= DATASET SECTION =
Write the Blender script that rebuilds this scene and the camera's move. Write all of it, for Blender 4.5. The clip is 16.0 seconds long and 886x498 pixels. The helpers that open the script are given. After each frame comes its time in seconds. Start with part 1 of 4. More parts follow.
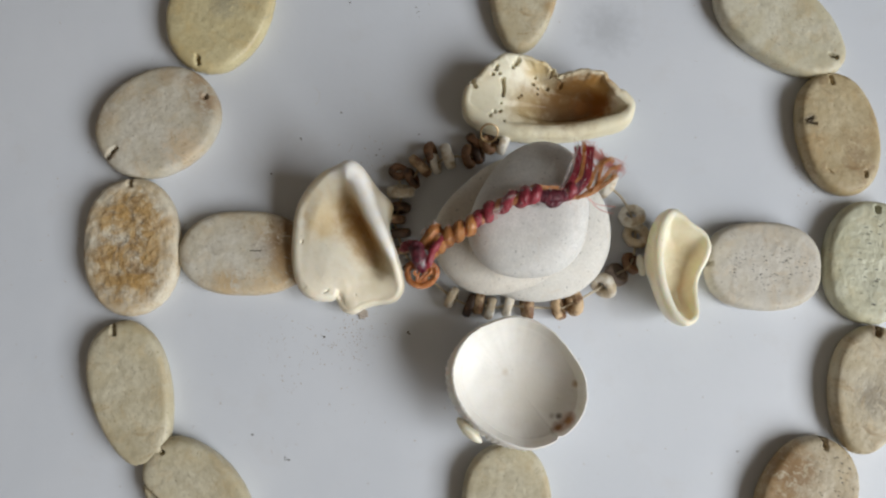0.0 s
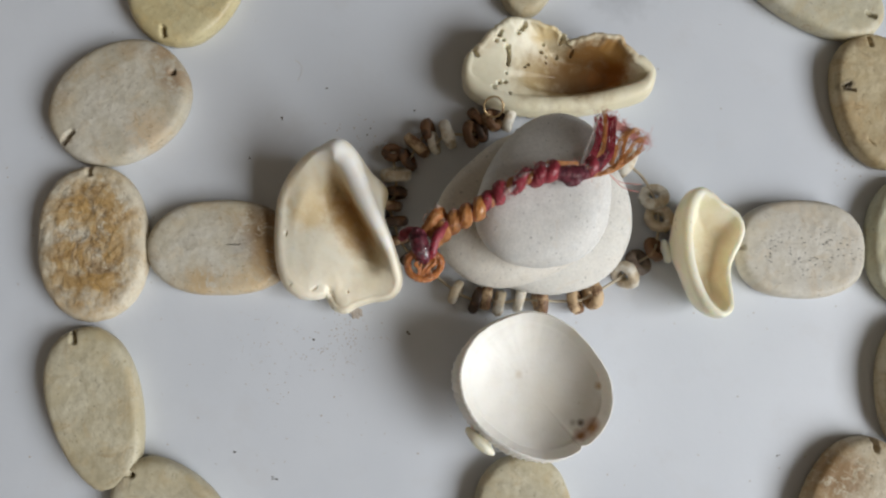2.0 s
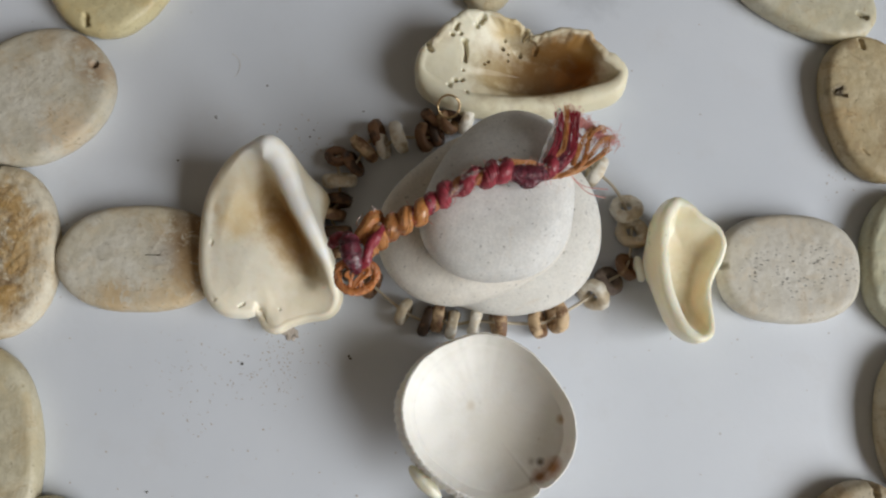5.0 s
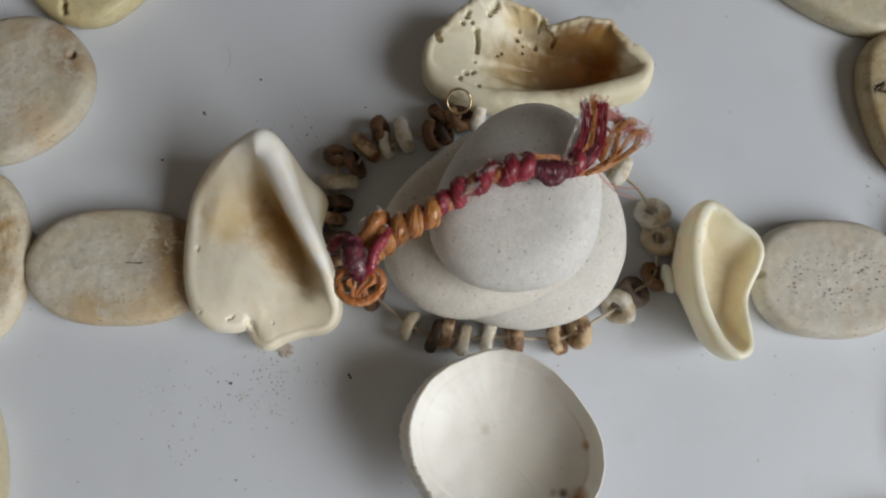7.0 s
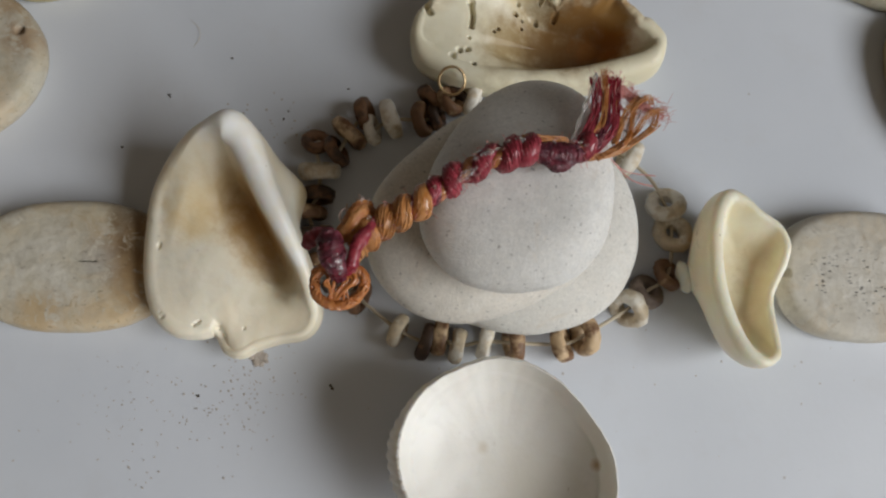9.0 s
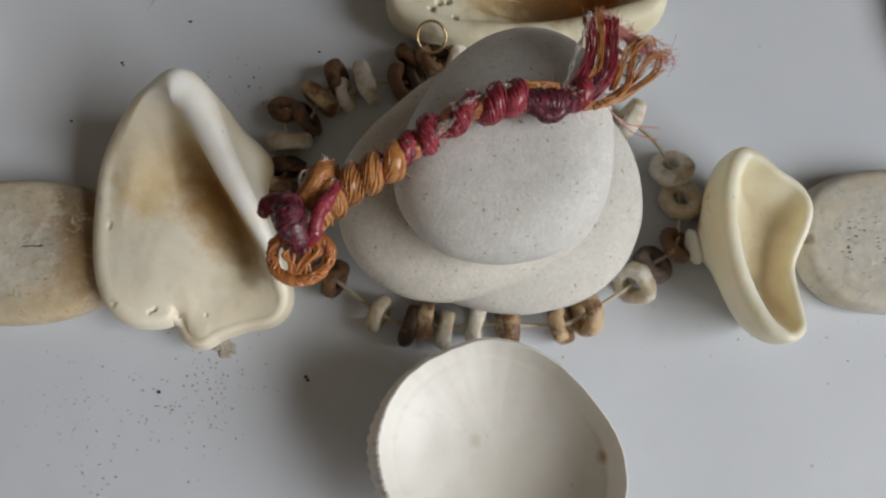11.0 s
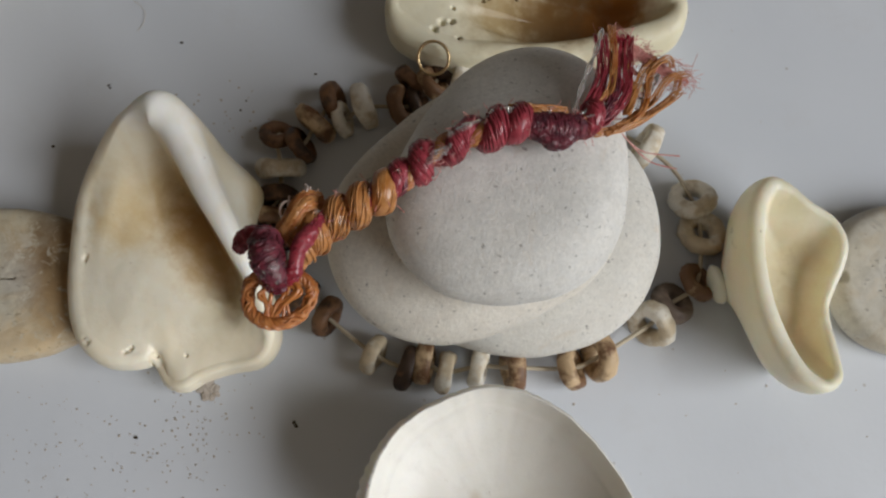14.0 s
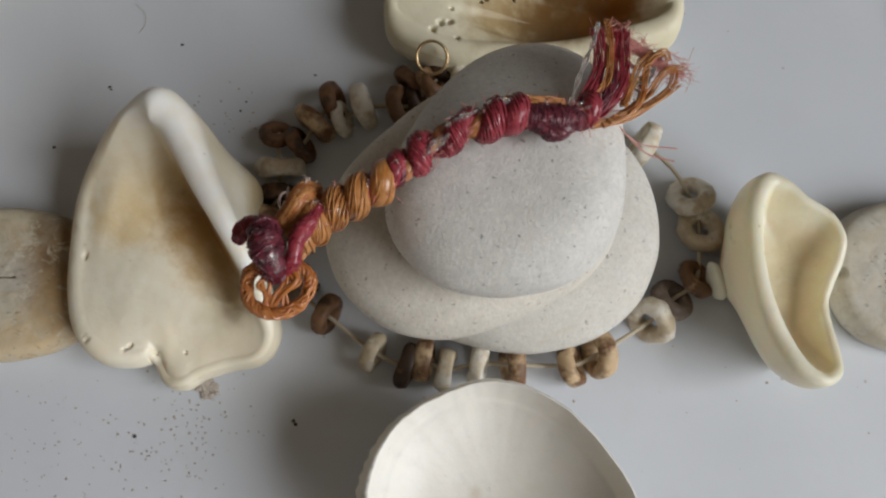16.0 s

= SHORT TASK =
Quote the material word for word, dropping any images it holds.

= RESULT OF THIS EXERCISE =
Write the Blender script that rebuilds this scene and the camera's move. Write all of it, for Blender 4.5. The clip is 16.0 seconds long and 886x498 pixels. The helpers that open the script are given. After each frame comes its time in seconds. Start with part 1 of 4. More parts follow.
0.0 s
2.0 s
5.0 s
7.0 s
9.0 s
11.0 s
14.0 s
16.0 s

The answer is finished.